### Objective
Scan the data below and pick out the lines containing the word "label".

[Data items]

▼▼▼

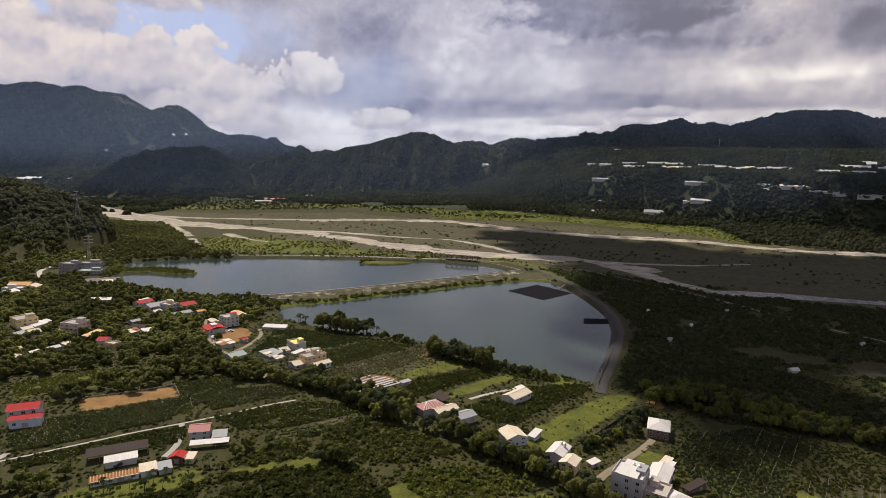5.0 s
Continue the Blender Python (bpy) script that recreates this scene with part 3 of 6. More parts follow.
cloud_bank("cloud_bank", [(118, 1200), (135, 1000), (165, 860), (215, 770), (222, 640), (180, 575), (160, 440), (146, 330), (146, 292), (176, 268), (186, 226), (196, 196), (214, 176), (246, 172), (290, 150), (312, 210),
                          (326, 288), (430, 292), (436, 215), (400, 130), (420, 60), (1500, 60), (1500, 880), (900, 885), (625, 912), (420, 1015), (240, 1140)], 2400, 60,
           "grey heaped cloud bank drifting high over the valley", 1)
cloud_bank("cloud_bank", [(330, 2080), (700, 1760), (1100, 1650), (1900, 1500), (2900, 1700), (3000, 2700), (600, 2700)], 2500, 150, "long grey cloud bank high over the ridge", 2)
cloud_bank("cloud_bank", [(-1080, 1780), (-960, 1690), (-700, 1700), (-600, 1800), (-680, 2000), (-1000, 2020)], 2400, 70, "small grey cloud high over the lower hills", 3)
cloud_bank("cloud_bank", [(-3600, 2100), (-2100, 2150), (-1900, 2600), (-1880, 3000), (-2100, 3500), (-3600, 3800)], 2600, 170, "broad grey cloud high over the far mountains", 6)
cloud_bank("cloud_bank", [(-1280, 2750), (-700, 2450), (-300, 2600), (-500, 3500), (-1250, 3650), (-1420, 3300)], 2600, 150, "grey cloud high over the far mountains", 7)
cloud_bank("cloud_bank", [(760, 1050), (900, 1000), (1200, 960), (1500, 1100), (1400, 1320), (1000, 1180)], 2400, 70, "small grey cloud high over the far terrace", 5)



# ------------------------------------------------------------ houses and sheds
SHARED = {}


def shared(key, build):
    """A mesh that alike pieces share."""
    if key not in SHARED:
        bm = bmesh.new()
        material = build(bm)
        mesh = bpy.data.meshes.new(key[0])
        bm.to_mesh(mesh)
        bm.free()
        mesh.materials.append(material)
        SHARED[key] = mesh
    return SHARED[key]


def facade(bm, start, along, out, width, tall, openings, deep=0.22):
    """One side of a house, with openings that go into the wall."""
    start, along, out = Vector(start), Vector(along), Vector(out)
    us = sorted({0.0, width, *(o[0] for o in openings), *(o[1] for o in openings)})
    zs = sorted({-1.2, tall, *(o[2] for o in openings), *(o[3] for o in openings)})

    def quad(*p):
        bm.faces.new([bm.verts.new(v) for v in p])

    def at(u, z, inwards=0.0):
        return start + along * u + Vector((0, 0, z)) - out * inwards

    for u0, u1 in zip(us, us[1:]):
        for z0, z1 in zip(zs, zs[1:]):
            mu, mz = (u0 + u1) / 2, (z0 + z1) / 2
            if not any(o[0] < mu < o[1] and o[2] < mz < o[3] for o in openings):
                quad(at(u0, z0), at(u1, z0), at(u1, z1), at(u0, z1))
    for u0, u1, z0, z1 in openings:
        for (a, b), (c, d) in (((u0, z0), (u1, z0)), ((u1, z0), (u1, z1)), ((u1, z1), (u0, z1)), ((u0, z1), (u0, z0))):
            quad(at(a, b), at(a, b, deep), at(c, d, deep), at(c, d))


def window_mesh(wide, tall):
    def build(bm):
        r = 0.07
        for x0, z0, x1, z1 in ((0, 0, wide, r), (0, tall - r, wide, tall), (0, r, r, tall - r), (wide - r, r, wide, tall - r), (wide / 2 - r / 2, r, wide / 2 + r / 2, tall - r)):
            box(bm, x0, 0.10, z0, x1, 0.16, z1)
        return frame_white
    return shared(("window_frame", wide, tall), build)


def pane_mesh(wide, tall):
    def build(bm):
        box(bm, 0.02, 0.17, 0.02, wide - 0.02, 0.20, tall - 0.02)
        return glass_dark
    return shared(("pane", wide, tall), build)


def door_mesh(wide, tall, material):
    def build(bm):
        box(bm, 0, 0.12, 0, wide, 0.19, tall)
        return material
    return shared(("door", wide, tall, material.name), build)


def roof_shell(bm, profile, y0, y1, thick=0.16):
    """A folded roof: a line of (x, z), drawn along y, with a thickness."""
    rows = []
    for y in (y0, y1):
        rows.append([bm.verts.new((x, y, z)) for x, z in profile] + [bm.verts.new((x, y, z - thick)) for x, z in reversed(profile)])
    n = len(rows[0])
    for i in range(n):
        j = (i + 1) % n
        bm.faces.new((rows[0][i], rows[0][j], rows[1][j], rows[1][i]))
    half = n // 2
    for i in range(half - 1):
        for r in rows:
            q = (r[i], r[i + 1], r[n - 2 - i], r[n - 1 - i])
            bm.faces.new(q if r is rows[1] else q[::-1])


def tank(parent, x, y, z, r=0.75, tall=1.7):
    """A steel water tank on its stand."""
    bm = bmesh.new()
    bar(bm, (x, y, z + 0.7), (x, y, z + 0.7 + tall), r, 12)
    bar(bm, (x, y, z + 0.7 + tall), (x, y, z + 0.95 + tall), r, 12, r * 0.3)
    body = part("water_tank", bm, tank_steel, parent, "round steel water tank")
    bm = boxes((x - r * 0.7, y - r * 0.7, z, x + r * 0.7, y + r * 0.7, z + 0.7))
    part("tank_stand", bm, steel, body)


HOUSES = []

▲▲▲
▼▼▼

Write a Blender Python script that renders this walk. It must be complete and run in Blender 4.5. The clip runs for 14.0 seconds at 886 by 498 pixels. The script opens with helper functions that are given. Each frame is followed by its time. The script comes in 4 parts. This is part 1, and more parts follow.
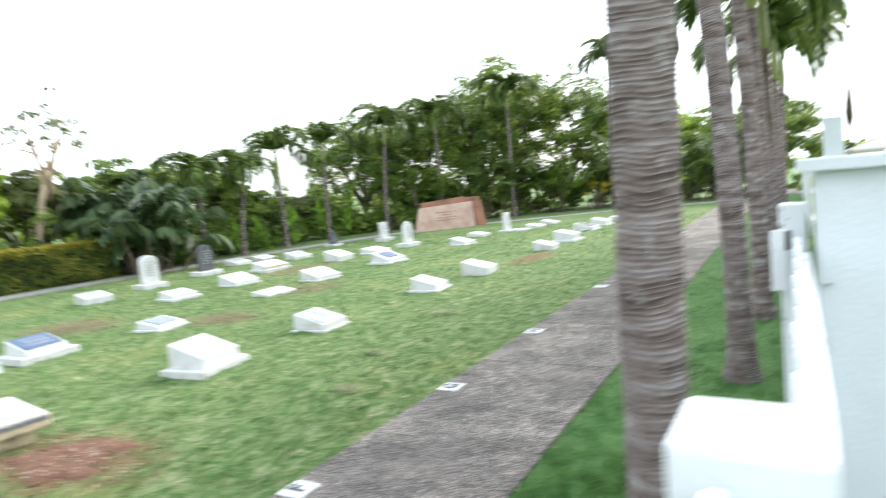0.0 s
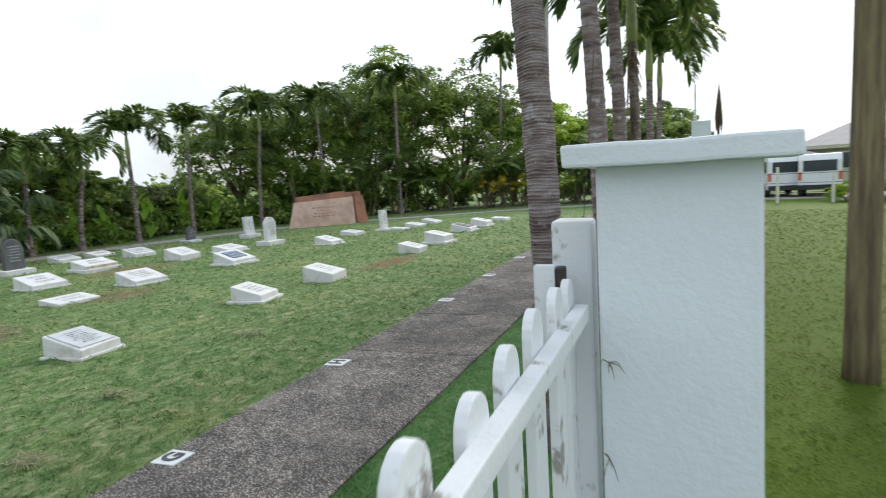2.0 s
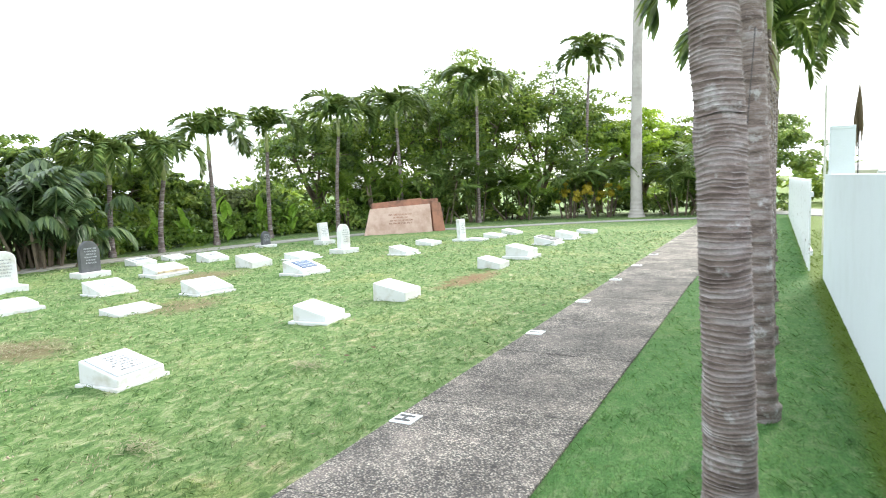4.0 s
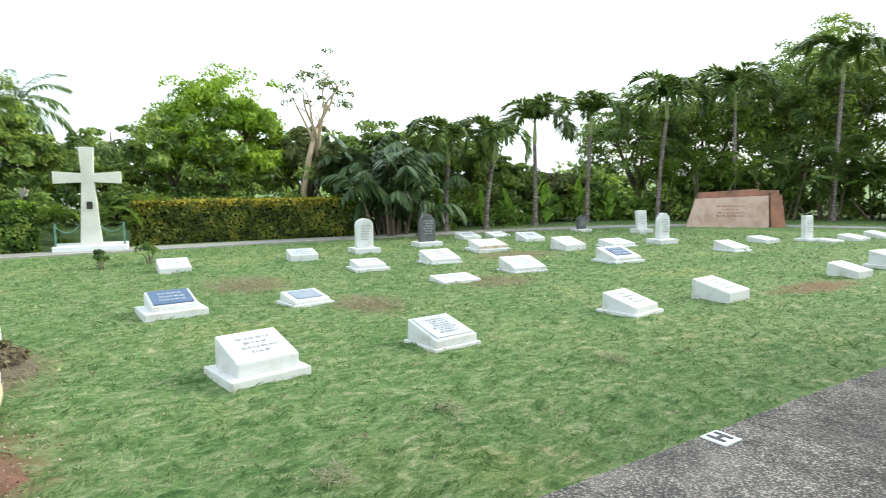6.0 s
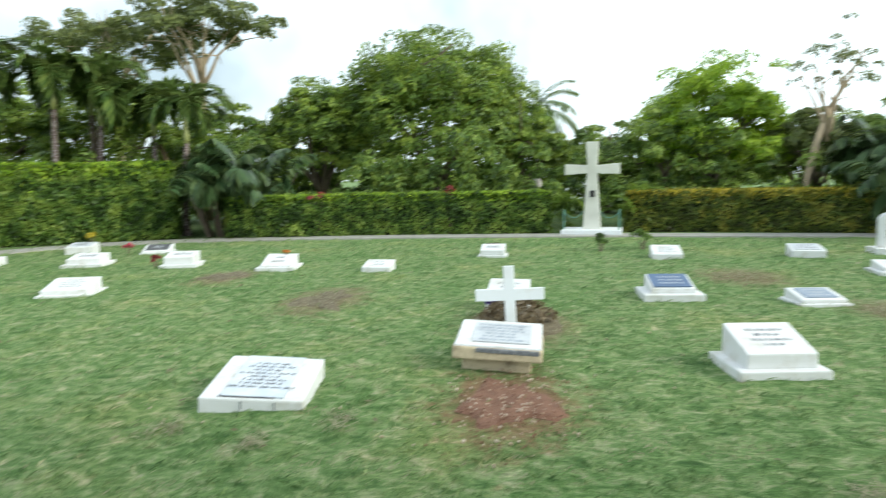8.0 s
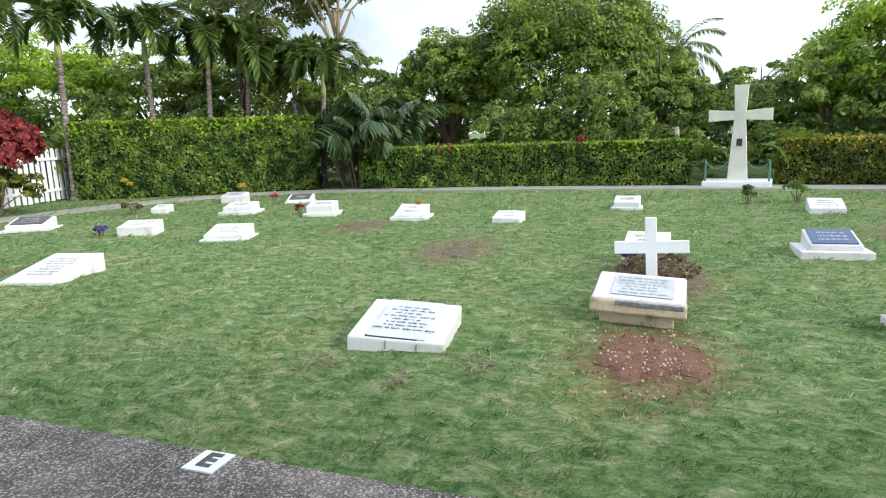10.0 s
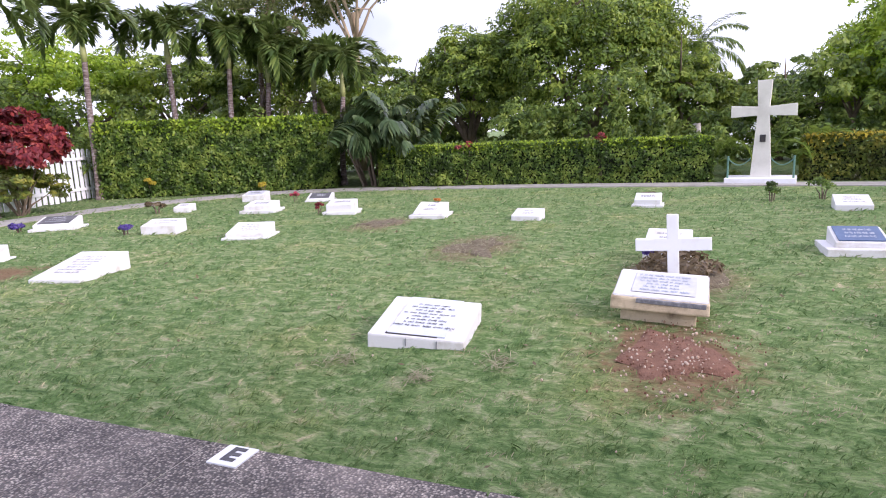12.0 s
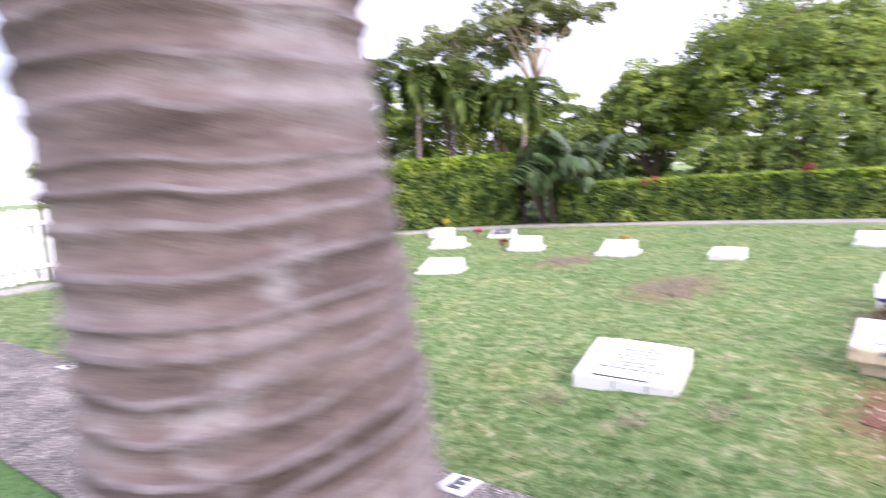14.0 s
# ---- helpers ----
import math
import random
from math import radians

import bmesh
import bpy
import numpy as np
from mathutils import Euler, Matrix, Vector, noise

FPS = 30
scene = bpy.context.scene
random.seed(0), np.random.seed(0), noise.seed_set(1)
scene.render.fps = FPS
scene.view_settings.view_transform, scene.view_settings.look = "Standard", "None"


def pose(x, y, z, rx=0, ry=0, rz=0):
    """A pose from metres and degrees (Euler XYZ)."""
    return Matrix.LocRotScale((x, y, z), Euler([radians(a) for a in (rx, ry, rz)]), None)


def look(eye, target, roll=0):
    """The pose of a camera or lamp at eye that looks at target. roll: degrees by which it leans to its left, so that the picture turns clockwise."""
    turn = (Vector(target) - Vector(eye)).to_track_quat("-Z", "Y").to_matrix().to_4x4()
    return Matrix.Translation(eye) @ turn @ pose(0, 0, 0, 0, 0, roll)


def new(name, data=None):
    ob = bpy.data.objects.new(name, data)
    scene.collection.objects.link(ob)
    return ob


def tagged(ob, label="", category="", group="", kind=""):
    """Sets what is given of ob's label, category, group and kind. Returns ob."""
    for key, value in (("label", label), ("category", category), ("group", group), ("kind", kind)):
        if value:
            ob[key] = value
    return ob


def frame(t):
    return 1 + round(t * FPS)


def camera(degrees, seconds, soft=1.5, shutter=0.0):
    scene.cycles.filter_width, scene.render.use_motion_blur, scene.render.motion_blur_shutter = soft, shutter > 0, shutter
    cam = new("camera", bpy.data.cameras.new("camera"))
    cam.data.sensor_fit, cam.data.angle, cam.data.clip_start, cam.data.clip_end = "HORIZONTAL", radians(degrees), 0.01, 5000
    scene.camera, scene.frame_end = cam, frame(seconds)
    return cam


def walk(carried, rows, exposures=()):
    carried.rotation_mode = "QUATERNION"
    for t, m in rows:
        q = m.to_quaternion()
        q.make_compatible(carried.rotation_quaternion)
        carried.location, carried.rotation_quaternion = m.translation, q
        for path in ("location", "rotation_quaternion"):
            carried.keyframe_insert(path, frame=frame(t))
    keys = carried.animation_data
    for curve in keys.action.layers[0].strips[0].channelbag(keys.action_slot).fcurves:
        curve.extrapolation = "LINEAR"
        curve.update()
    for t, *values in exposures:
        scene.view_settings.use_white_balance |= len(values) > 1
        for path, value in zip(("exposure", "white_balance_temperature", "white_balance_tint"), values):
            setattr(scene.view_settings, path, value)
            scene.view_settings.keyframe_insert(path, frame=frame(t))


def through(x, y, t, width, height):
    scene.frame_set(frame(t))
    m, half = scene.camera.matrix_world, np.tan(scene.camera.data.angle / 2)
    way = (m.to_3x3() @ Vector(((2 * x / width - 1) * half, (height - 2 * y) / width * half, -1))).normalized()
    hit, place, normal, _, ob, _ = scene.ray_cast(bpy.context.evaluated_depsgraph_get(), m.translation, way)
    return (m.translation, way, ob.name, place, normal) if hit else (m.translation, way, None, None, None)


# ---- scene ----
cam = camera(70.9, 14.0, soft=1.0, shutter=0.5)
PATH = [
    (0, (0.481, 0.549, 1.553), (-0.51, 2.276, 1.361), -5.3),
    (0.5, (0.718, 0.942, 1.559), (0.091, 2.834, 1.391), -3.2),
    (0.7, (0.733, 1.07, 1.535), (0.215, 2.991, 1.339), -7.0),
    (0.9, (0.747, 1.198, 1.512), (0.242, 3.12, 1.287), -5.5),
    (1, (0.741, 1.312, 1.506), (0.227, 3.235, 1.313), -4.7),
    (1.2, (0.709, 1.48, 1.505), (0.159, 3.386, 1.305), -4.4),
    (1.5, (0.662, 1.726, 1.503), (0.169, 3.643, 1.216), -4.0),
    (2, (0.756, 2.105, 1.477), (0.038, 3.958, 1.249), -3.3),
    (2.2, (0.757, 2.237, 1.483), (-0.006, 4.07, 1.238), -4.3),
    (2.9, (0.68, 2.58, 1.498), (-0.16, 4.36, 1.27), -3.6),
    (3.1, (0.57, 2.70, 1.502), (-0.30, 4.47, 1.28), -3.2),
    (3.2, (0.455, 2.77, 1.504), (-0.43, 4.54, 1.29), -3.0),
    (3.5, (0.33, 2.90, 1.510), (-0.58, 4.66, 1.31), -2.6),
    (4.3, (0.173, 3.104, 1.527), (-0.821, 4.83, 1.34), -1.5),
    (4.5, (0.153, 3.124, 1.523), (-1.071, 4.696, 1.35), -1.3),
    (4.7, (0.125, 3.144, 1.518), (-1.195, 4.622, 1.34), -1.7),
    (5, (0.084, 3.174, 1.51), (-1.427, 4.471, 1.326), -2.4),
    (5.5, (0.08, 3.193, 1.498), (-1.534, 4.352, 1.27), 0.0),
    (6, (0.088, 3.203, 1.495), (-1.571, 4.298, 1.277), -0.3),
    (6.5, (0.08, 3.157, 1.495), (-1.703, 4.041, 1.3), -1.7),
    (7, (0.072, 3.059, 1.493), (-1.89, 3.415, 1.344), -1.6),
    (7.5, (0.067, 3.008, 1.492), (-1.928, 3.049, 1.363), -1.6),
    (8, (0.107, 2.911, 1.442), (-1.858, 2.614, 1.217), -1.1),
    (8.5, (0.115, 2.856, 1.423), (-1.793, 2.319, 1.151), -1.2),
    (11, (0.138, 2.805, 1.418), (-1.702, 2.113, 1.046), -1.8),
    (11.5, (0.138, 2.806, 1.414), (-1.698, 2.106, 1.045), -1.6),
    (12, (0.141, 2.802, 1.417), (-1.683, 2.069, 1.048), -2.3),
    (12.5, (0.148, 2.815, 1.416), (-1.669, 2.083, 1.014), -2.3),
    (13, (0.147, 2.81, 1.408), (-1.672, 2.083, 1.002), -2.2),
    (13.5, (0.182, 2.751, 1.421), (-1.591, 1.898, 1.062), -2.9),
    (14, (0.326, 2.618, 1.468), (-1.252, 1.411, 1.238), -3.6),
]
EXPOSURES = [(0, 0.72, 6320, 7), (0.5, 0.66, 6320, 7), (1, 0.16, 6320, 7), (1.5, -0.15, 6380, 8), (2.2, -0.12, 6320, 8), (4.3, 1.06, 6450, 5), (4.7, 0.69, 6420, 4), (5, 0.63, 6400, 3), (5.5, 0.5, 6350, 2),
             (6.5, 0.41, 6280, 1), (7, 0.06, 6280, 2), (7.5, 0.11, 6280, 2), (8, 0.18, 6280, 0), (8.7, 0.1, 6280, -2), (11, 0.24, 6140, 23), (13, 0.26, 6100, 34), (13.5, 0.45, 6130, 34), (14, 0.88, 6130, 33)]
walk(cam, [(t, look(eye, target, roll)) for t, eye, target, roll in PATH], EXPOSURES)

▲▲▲
▼▼▼

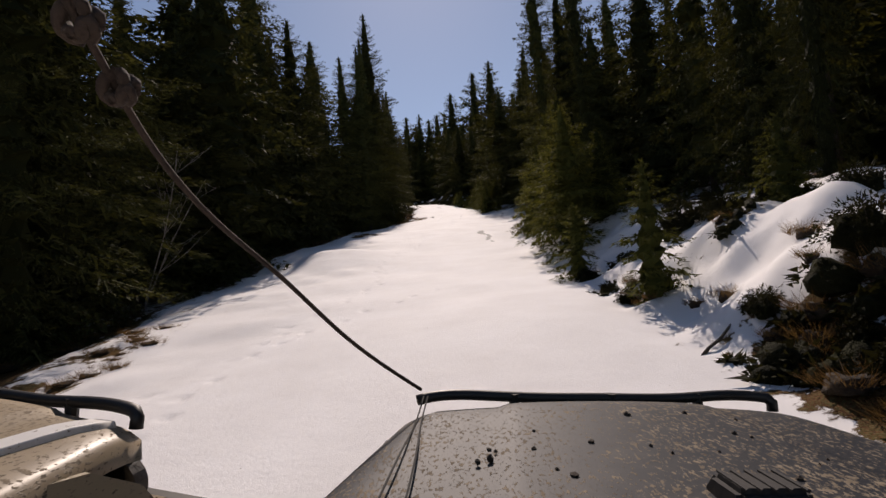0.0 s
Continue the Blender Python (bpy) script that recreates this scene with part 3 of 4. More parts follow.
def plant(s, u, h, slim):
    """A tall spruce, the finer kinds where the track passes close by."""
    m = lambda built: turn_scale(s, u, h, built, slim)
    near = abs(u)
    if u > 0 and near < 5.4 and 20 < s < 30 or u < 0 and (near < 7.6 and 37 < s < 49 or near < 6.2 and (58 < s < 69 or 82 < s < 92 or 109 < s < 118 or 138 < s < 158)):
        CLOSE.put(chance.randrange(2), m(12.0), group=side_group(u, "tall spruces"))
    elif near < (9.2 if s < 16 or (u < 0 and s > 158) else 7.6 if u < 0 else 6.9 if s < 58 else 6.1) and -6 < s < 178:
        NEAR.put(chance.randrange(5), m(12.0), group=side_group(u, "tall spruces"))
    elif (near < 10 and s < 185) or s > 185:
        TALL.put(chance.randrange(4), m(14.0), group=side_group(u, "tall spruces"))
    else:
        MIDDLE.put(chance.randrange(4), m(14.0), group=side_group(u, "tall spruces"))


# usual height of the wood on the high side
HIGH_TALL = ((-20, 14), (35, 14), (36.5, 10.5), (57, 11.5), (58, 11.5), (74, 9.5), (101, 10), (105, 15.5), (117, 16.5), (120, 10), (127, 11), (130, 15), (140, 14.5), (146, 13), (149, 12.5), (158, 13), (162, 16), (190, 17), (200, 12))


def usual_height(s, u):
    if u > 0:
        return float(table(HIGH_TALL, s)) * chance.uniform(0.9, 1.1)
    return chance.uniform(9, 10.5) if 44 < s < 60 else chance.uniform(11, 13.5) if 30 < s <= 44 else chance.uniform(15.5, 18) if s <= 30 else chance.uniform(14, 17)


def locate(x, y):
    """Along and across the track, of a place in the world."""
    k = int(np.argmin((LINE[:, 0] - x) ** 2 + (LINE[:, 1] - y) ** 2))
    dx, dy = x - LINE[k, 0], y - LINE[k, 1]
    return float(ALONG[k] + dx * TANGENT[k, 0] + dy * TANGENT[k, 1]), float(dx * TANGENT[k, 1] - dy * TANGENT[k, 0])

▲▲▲

### Answer to this exercise
def tagged(ob, label="", category="", group="", kind=""):
    """Sets what is given of ob's label, category, group and kind. Returns ob."""
    for key, value in (("label", label), ("category", category), ("group", group), ("kind", kind)):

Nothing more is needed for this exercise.